───── Record extracts

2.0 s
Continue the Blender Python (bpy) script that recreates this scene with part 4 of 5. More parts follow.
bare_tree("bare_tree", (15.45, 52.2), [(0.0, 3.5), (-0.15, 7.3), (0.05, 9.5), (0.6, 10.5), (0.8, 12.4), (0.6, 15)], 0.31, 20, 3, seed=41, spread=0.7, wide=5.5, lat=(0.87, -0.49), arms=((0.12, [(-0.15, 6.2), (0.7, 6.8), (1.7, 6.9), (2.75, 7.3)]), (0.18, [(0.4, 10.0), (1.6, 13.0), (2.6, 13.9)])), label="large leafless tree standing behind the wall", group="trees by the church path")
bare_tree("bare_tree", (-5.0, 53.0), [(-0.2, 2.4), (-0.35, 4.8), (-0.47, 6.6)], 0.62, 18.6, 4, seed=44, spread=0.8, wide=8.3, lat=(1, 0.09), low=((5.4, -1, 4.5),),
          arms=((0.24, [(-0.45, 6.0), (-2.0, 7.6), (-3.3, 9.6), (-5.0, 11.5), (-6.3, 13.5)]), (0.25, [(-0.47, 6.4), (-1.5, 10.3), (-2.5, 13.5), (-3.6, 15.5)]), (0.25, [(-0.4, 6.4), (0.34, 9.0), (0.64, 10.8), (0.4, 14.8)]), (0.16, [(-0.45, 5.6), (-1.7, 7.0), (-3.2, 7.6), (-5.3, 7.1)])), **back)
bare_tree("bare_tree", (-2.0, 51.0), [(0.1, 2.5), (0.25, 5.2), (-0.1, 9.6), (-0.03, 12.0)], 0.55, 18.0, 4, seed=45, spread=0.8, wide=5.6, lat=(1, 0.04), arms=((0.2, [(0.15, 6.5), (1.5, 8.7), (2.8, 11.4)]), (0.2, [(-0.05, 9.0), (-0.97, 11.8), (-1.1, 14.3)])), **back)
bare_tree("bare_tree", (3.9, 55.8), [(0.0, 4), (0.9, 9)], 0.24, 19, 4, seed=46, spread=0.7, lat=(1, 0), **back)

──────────
───── Record extracts

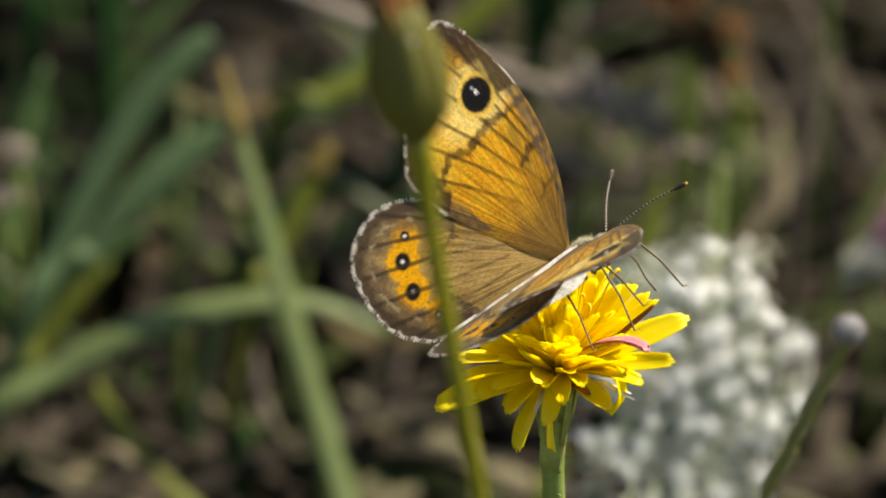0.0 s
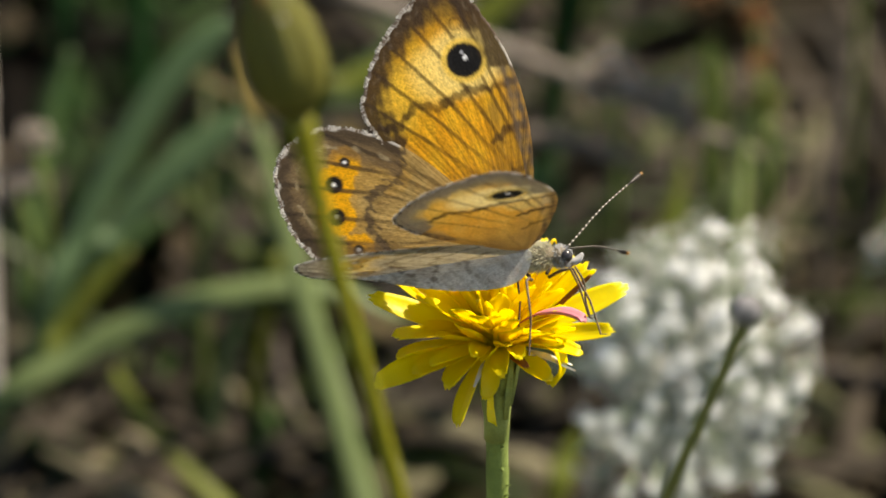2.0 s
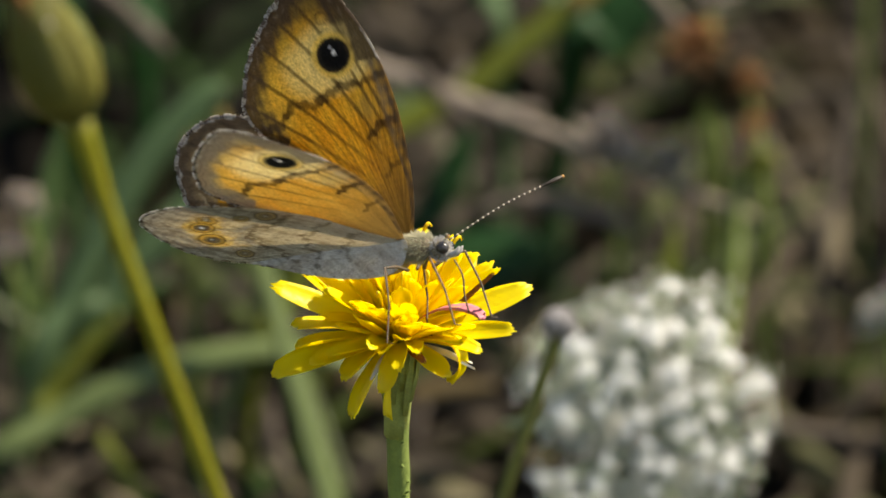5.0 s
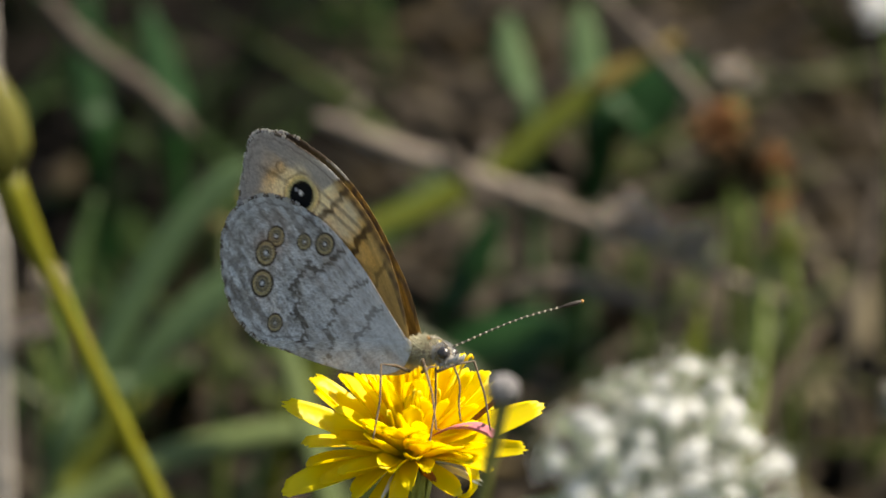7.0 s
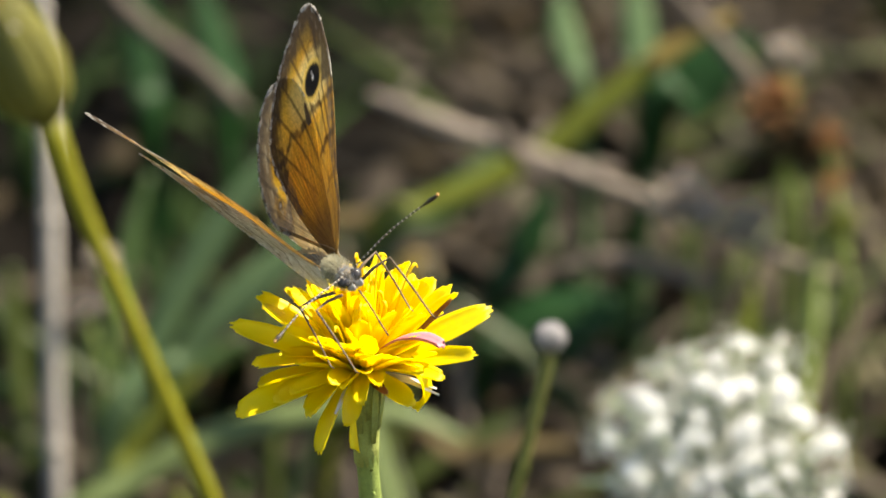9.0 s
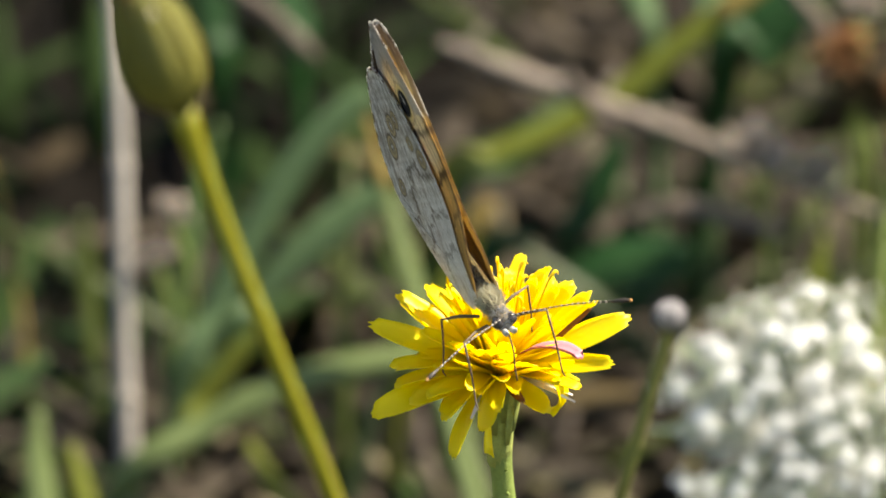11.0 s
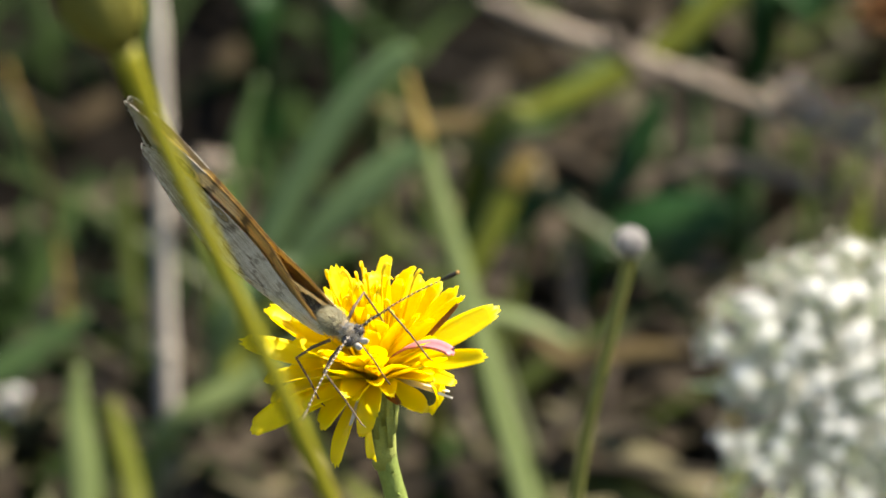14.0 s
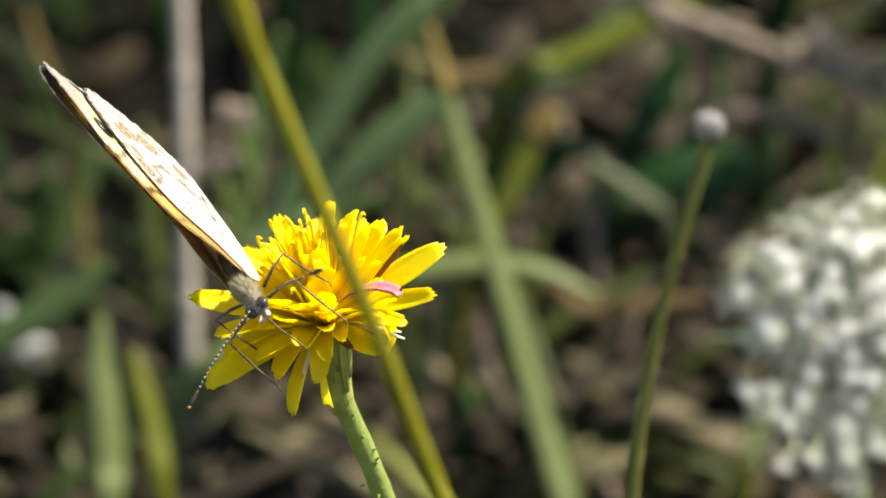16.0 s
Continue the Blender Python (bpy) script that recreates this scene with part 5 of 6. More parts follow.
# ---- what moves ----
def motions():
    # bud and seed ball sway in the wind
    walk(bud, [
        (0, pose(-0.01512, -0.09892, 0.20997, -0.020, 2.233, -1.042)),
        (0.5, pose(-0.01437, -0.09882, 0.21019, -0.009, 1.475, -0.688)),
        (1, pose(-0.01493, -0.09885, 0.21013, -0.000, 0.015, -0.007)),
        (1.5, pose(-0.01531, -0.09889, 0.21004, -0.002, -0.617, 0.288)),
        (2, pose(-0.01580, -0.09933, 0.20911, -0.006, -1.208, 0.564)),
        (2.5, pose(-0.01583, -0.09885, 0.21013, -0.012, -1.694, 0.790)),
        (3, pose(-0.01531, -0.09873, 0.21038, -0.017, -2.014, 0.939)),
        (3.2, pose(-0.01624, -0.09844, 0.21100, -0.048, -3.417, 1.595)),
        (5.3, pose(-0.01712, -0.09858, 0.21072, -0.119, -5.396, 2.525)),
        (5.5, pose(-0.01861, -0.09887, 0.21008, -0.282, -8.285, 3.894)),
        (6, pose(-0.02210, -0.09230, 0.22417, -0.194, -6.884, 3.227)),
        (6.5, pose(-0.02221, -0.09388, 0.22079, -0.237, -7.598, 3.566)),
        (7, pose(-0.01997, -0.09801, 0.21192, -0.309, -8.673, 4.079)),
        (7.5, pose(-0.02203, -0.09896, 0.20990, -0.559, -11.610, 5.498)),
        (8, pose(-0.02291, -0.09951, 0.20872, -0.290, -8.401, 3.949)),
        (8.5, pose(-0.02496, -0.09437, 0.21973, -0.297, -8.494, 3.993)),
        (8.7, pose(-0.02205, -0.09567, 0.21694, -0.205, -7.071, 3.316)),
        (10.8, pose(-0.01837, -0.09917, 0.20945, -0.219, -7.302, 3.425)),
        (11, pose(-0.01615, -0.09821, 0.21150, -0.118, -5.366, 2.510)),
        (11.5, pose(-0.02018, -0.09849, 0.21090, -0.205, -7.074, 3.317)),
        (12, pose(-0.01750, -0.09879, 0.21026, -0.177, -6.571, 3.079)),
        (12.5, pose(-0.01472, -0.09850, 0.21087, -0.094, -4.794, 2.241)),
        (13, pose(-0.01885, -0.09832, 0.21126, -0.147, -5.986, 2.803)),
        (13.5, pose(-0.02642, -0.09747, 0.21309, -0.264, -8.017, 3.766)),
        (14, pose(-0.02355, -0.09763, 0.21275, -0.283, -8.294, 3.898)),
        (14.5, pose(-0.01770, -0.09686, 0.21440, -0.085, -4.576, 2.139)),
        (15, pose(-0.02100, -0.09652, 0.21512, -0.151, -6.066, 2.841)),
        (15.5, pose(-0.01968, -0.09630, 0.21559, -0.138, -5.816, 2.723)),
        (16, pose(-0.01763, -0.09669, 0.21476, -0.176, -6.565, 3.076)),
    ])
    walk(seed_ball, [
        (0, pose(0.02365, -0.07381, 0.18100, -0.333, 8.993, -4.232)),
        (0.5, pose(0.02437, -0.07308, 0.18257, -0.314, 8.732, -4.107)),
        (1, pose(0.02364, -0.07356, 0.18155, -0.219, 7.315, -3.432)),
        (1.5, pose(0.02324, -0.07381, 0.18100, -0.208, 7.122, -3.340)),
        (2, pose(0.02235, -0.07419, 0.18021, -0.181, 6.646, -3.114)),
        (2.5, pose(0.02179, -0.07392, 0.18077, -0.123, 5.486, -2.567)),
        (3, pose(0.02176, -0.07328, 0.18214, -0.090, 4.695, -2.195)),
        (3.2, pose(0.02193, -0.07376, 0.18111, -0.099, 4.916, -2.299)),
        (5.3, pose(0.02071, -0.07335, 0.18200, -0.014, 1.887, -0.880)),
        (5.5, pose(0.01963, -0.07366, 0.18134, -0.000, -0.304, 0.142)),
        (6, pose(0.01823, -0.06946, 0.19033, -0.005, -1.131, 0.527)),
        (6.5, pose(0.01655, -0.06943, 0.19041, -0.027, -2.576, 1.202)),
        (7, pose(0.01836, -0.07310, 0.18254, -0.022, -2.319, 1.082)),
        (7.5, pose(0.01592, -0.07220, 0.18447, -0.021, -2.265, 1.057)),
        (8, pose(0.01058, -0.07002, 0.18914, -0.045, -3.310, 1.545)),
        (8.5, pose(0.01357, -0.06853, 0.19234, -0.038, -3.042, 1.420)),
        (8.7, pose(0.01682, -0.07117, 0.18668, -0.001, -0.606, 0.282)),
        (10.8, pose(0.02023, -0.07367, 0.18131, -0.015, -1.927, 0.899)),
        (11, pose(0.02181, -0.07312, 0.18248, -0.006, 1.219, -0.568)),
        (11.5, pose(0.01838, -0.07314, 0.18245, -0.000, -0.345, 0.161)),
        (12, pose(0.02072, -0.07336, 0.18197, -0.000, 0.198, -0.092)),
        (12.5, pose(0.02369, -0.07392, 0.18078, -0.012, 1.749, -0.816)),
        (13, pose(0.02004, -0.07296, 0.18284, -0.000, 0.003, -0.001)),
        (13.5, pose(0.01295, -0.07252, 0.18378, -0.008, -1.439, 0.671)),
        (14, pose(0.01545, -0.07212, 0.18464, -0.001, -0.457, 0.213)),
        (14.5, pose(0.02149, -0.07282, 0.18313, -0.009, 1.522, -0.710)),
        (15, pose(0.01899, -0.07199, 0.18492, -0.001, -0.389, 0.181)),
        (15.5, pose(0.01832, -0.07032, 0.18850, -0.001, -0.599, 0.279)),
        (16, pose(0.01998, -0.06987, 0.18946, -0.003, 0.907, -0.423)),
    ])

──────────

#### What to do
Tally the lines that hold the string "this" and state the total, nothing more.

#### Solution
2